In SEO, improving crawl budget means that search engines will index new pages and existing page updates more quickly.
This issue shouldn’t concern sites, and John Mueller has said that even 100k URLs shouldn’t impact crawl budget.
However, this can definitely affect midsize companies.
Search engines will generally crawl any URL variation they discover, including those with parameters (question mark, equal sign and/or hash symbols in URL) even if serving no good purpose to search engines or users.
For example, one client has bloat within their Resources section because they have endless categories, many too detailed or making no meaningful change, that can also be combined.
A past client used Google’s indexing API to send countless pages created programmatically from their app, nearly all of them redundant & thin. Google now struggles to find their vital content.
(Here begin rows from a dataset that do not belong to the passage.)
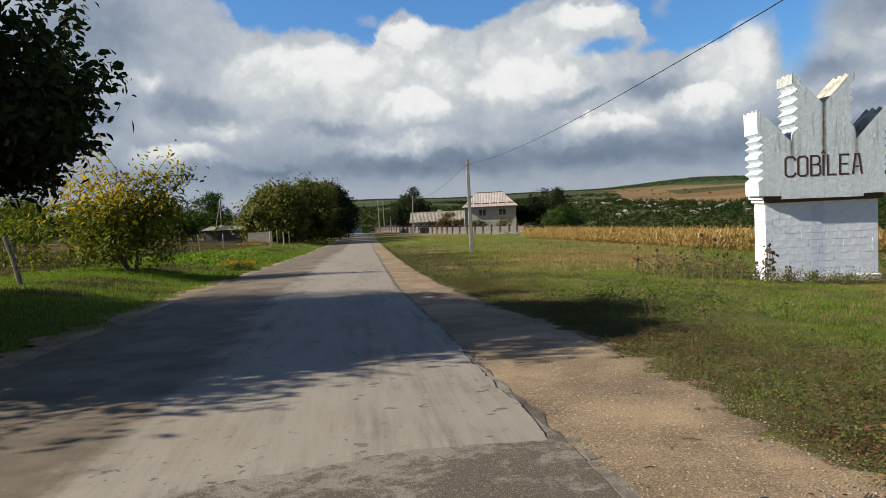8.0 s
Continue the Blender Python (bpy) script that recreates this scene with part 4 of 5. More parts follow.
def rubble(x, y, n, size, label, seed):
    rg = random.Random(seed)
    bm = bmesh.new()
    for _ in range(n):
        s = rg.uniform(0.4, 1.0) * size
        r = bmesh.ops.create_icosphere(bm, subdivisions=1, radius=s)
        dx, dy = rg.gauss(0, size * 4), rg.gauss(0, size * 2)
        for v in r["verts"]:
            v.co = Vector((v.co.x * rg.uniform(0.8, 1.2) + dx, v.co.y + dy, v.co.z * 0.7 + max(0.0, size * 2 - abs(dx) * 0.35)))
    ob = part("rubble_heap", bm, M_RUBBLE, None)
    ob.matrix_world = pose(x, y, zat(x, y))
    tagged(ob, label, "rubble", kind="stuff")


rubble(0.8, 132, 34, 0.28, "heap of pale building rubble by the wall", 3)
rubble(3.9, 131, 24, 0.25, "heap of pale building rubble by the wall", 5)


def car(x, y, turn, paint, label):
    """A parked car, small and far off."""
    root = empty("car", x, y, zat(x, y), turn)
    bm = bmesh.new()
    prof = [(-2.1, 0.35), (-2.15, 0.75), (-1.9, 0.95), (-1.2, 1.0), (-0.6, 1.42), (0.7, 1.45), (1.35, 1.0), (2.0, 0.88), (2.15, 0.6), (2.1, 0.35)]
    a = [bm.verts.new((p, -0.82 + 0.12 * max(0, z - 0.9) * 2, z)) for p, z in prof]
    b = [bm.verts.new((p, 0.82 - 0.12 * max(0, z - 0.9) * 2, z)) for p, z in prof]
    bm.faces.new(a)
    bm.faces.new(b[::-1])
    for i in range(len(prof)):
        j = (i + 1) % len(prof)
        bm.faces.new((a[j], a[i], b[i], b[j]))
    part("body", bm, paint, root)
    for s in (-0.80, 0.80):
        boxed("side_window", (-0.75, s - 0.01, 1.02, 0.95, s + 0.01, 1.32), M_GLASS, root)
    for px_ in (-1.35, 1.35):
        for s in (-0.78, 0.78):
            bm = bmesh.new()
            tube(bm, [(px_, s - 0.09, 0.32), (px_, s + 0.09, 0.32)], [0.32, 0.32], 14)
            part("wheel", bm, M_BIN, root)
    tagged(root, label, "car")


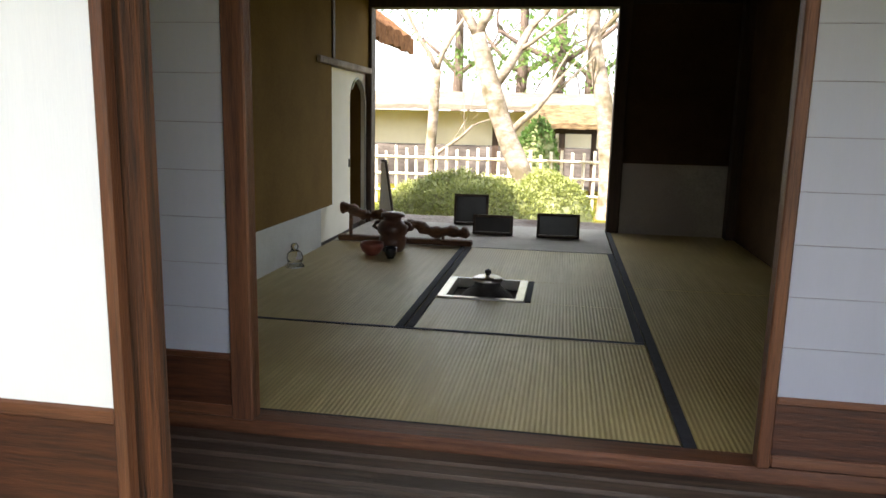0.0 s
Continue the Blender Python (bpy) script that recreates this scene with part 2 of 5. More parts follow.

Larger sites in these cases, without proven value in organic search, will need to cut back to “earn” more Google crawls.
Here are 5 tips in these scenarios:
- In Google Search Console, use the Crawl Stats report. How are daily crawl requests syncing up with how many pages you create or update? If possible, you may want to check your server logs to better understand what Google is crawling.
- Ensure all URL parameters are purposeful. Consolidate duplicate content when possible, not just noindex or canonicalize. Ensure self-referencing canonicals so that URL parameter-based URLs don’t get undue attention.
- Maintain a healthy site that lacks many broken links or redirect chains and is fast. This may involve optimizing your server.
- For key pages, ensure meaningful changes compared to existing content if you want that page to rank.
- The <lastmod> tags in your XML sitemap should reflect any changes.
Be selective at first. With more links to your site, or off-page authority, you will increase crawl budget. You may need to prioritize key pages, noindex some, use robots.txt to block access or limit URL parameters, at least initially.